## begin INFORMATION PROVIDED

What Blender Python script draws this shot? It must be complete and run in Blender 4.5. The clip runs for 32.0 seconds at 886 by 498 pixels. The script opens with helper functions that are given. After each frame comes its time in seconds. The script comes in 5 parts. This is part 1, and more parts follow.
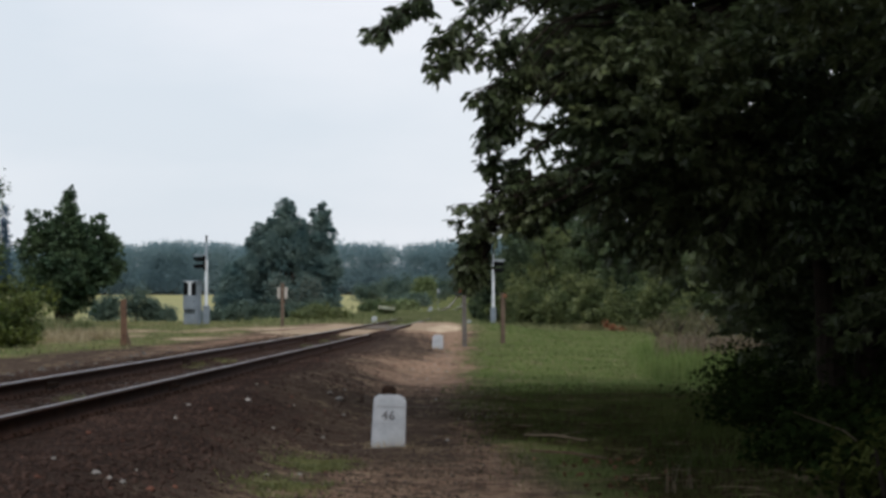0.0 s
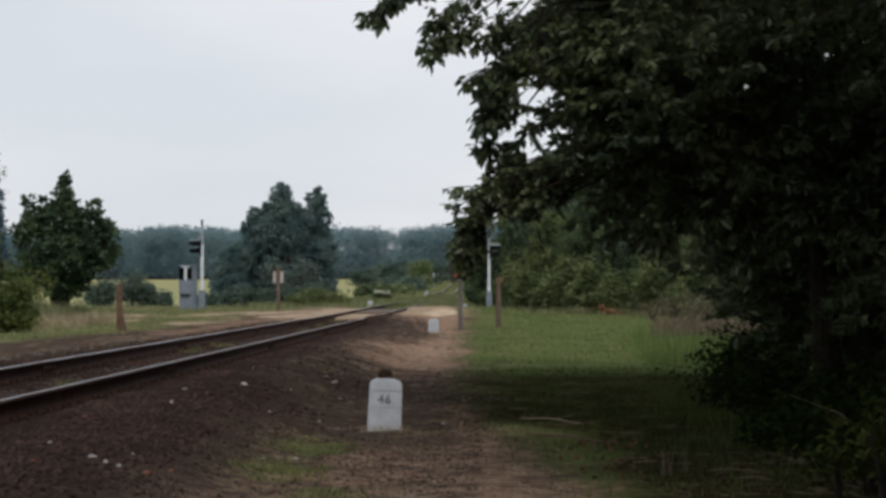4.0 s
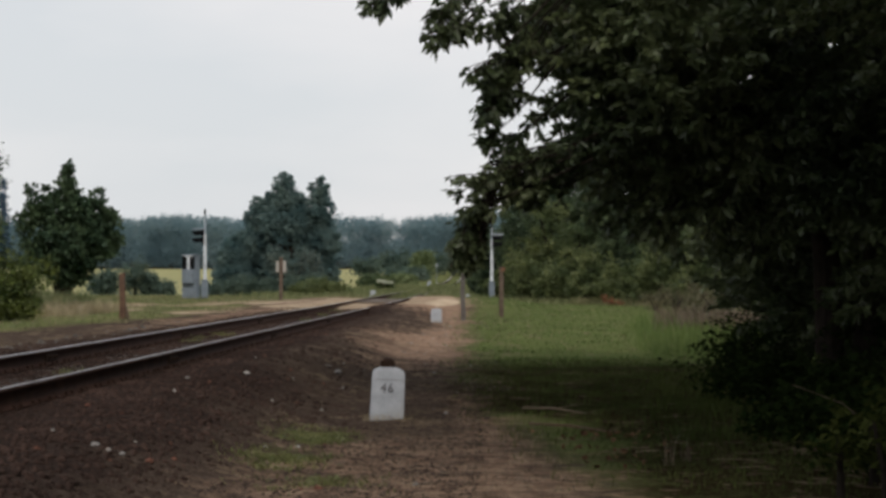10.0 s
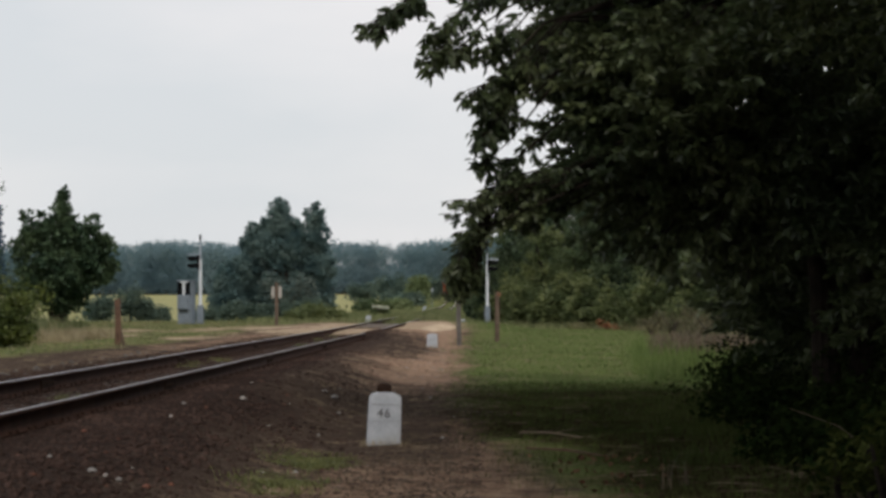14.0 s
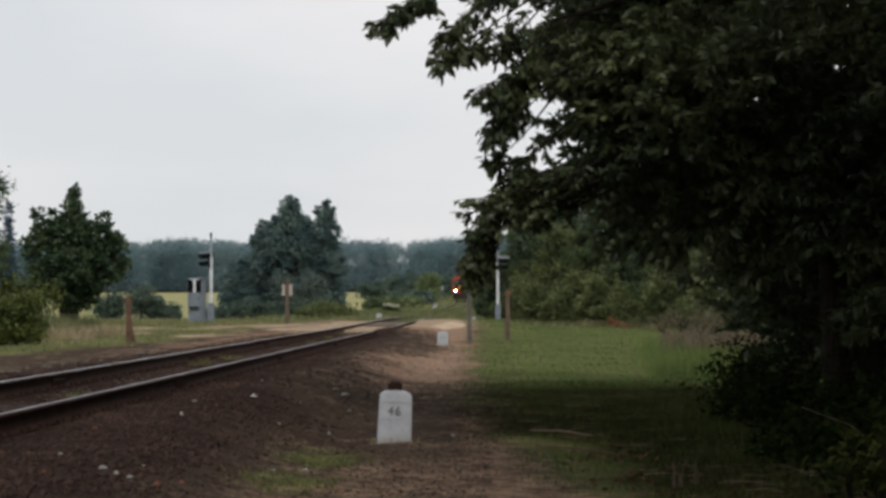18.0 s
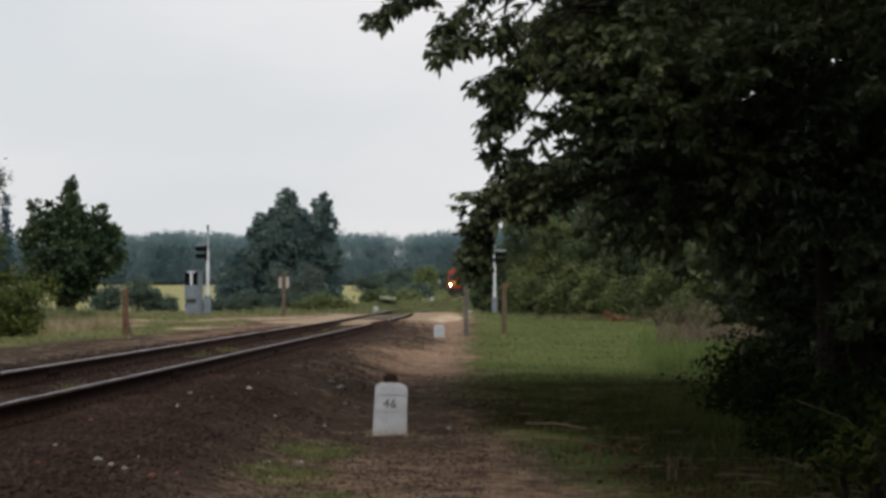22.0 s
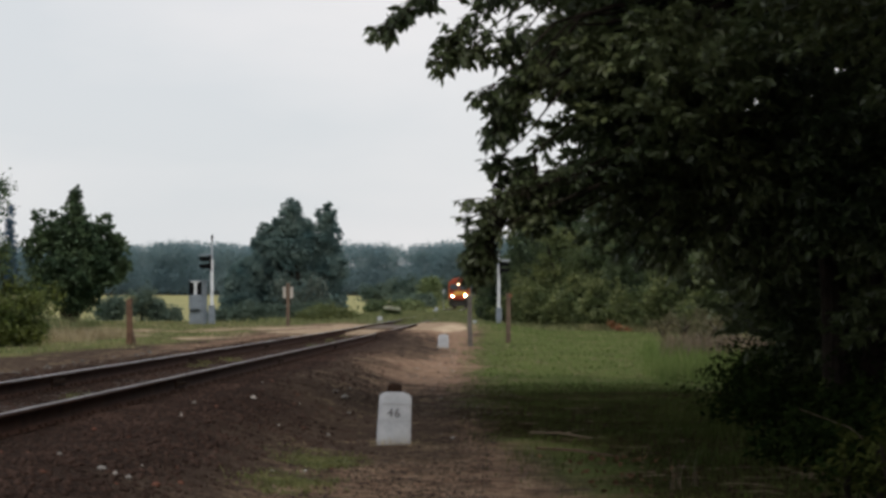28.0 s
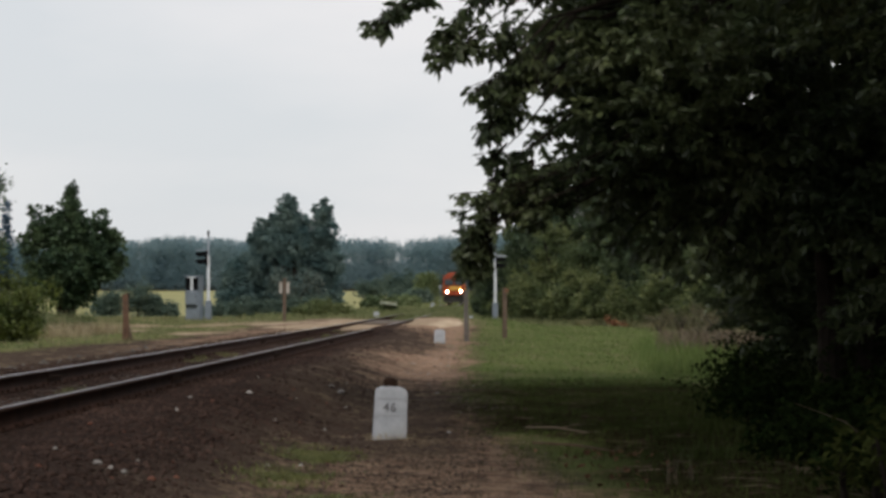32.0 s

## end INFORMATION PROVIDED

= TASK GOAL =
Quote each line of the listing exactly, but leave the pictures out.

= COMPLETE RESPONSE =
What Blender Python script draws this shot? It must be complete and run in Blender 4.5. The clip runs for 32.0 seconds at 886 by 498 pixels. The script opens with helper functions that are given. After each frame comes its time in seconds. The script comes in 5 parts. This is part 1, and more parts follow.
0.0 s
4.0 s
10.0 s
14.0 s
18.0 s
22.0 s
28.0 s
32.0 s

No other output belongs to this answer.